Bisa saja dia kehilangan, kewajiban dan hak sebagai anggota Partai Politik dalam tubuh Partai Politiknya. Tetapi tidak otomatis dia kehilangan kewajiban dan hak dalam menjalankan fungsi negara, termasuk sebagai anggota DPR maupun Presiden.
”Ya, iya…,”Amanda semakin mengerti.
Lalu bagaimana mekanismenya kalo seperti itu misalnya? Dalam kasus, misalnya, kasus Nazaruddin, Bendahara Umum Partai Demokrat, tanda kutip.
Kasus yang menimpa politikus Partai Demokrat M. Nazarrudin, menyebabkannya dilengserkan dari posisinya sebagai bendahara umum Partai Demokrat.

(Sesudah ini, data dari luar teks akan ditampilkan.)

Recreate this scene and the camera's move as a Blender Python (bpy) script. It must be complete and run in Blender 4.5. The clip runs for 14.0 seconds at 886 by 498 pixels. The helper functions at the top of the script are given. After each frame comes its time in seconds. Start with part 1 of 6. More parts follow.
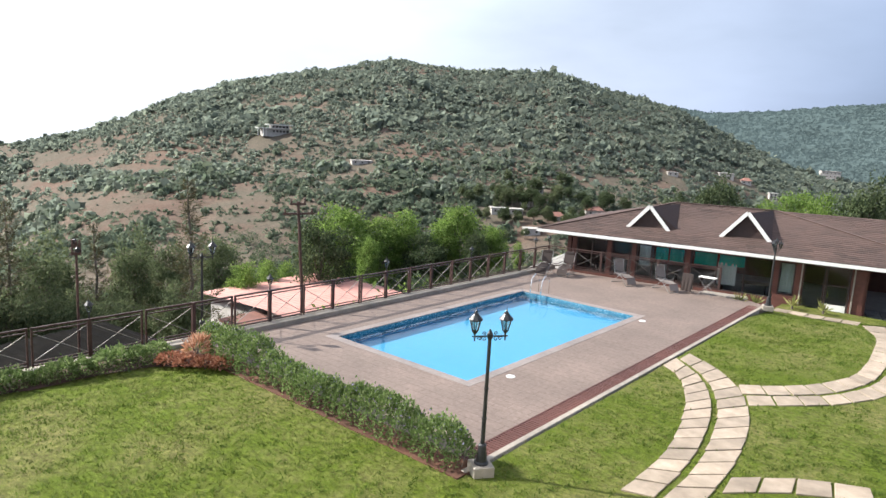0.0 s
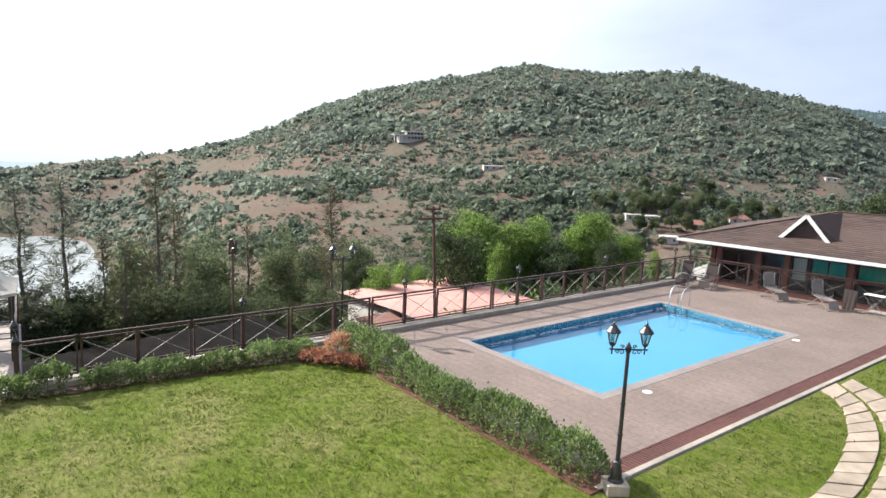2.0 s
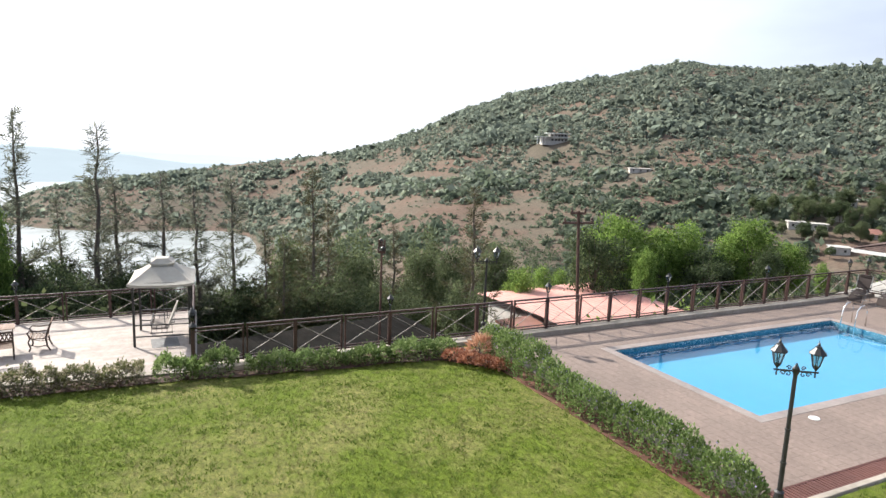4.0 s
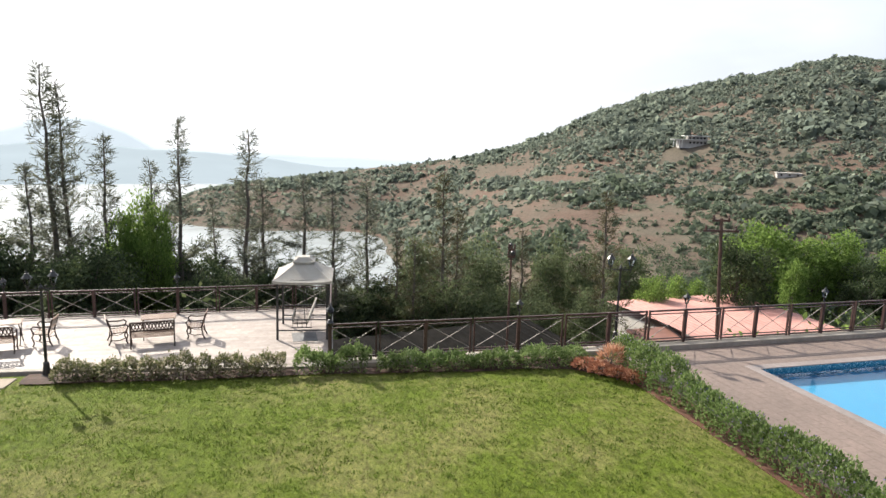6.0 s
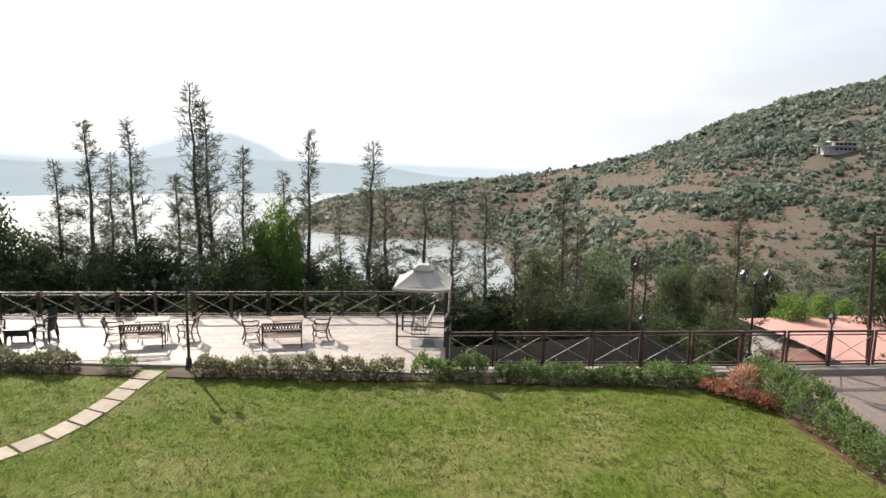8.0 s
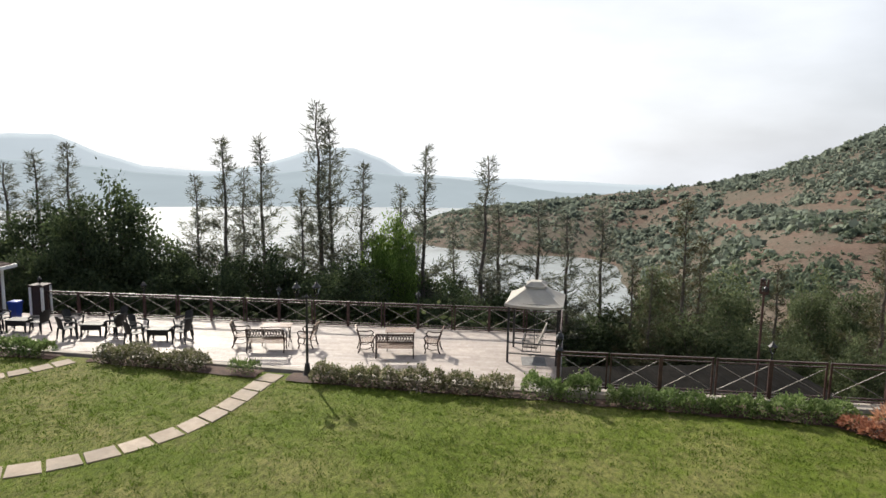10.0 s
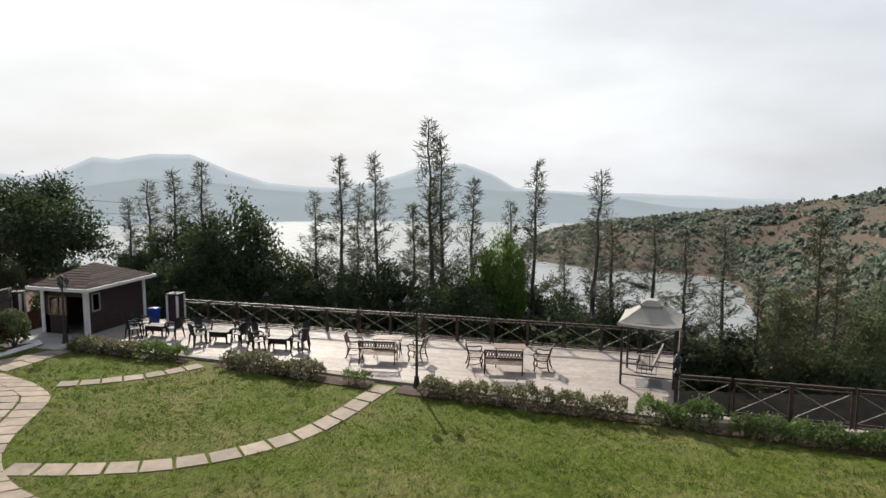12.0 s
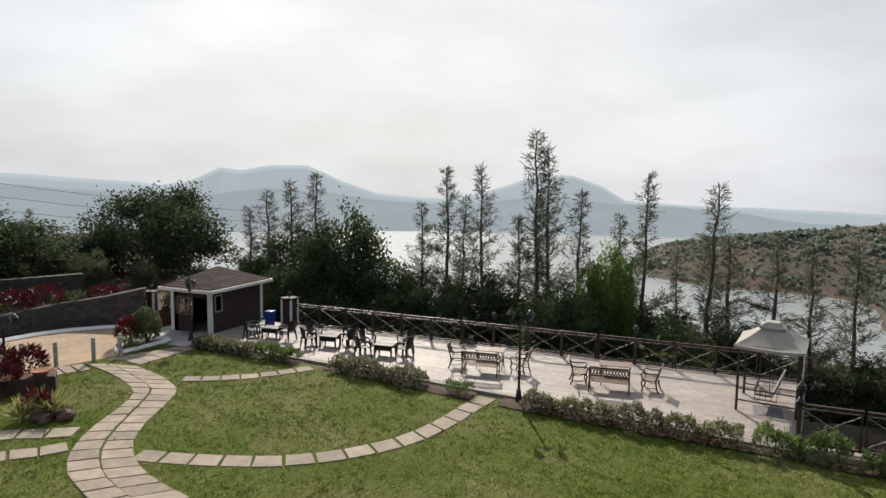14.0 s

Nama Nazaruddin muncul dalam berita acara pemeriksaan Direktur Marketing PT Anak Negeri Mindo Rosalina Manulang, tersangka kasus wisma Atlet, Palembang.
Oh silahkan partai politik mengajukan ke DPR, kepada Badan Kehormatan (BK) DPR. Nanti Badan Kehormatan yang memutuskan berhenti atau tidak. Atau melalui mekanisme yang kamu tulis itu Amanda, melalui mekanisme referendum.

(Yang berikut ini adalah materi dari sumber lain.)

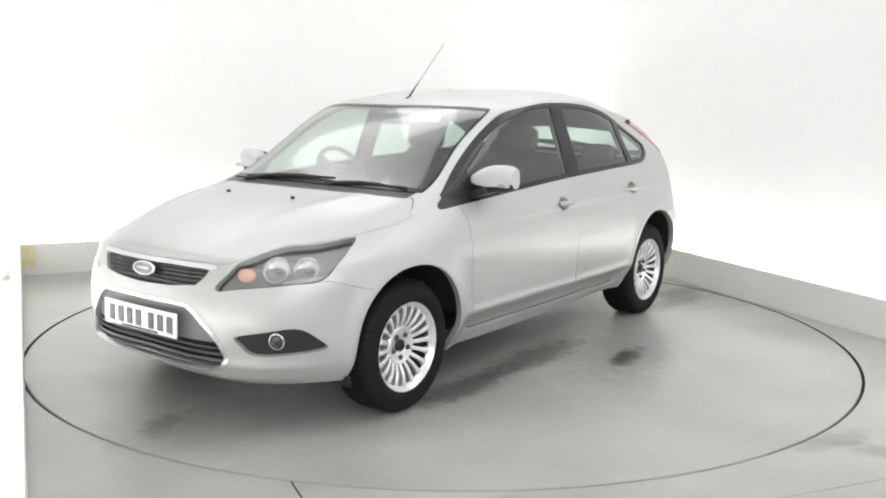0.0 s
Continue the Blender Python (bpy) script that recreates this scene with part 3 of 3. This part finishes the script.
    return dict(lens=lens, trim=trim, inner=inner, grille=grille, mouth=mouth, fogs=fogs, reflector=reflector)


def headlamps(car, sh, faces):
    for sd, k in (("L", 1), ("R", -1)):
        bowl = sh.panel("headlamp", faces["lens"], LAMP_DARK, car, "headlamp with grey bezel and clear lens", sd, -0.05, 0)
        sh.panel("lamp_rim", [f for f in faces["lens"]], LENS, bowl, "clear lens", sd, 0.0, 0.05).visible_shadow = False
        for s, r, size, mat, name in ((1.46, 4.20, 0.060, REFLECTOR, "main_reflector"), (1.74, 4.33, 0.058, REFLECTOR, "dip_reflector"), (1.14, 3.86, 0.031, AMBER, "indicator_bulb")):
            p, n = sh.point(s, r)
            d = (n + Vector((0.9, 0.15, 0.0))).normalized()
            m = facing(p - n * 0.035, d)
            if k < 0:
                m = MIRRORED @ m
            bm = bmesh.new()
            if mat is REFLECTOR:
                lathe(bm, m, [(size, 0.008), (size * 0.97, 0.010), (size * 0.94, 0.006), (size * 0.93, -0.004)], 32)
                ring = part(name, bm, mat, bowl, "bright chrome reflector bowl")
                bm = bmesh.new()
                lathe(bm, m @ pose(0, 0, 0, 0, 0, 14), [(size * 0.97, 0.002), (size * 0.82, -0.014), (size * 0.6, -0.022), (size * 0.3, -0.036), (0.001, -0.038)], 11)
                part("facets", bm, mat, ring, "faceted mirror", angle=12)
                bm = bmesh.new()
                lathe(bm, m, [(size * 0.2, -0.034), (size * 0.18, -0.006), (0.001, -0.003)], 16)
                part("bulb_cap", bm, STEEL, ring, "dark bulb cap")
            else:
                lathe(bm, m @ Matrix.Diagonal((1.35, 1.0, 1, 1)), [(size, -0.01), (size * 0.9, 0.006), (size * 0.5, 0.015), (0.001, 0.018)], 24)
                part(name, bm, mat, bowl, "amber indicator")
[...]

Dalam tulisannya, Amanda mengusulkan, untuk menyelesaikan benang kusut perdebatan hak recall, misalnya, mekanisme referendum, dimana rakyat di suatu Dapil bisa saja meminta penggantian anggota DPR yang dinilai kinerjanya tidak memuaskan. Dengan cara, misalnya, anggota dewan dari Dapil Depok dengan 150 ribu suara. Ketika anggota dewan yang bersangkutan melanggar etika, maka ia dapat diberhentikan hanya dengan persetujuan 75 ribu plus 1 suara Dapil anggota dewan yang bersangkutan.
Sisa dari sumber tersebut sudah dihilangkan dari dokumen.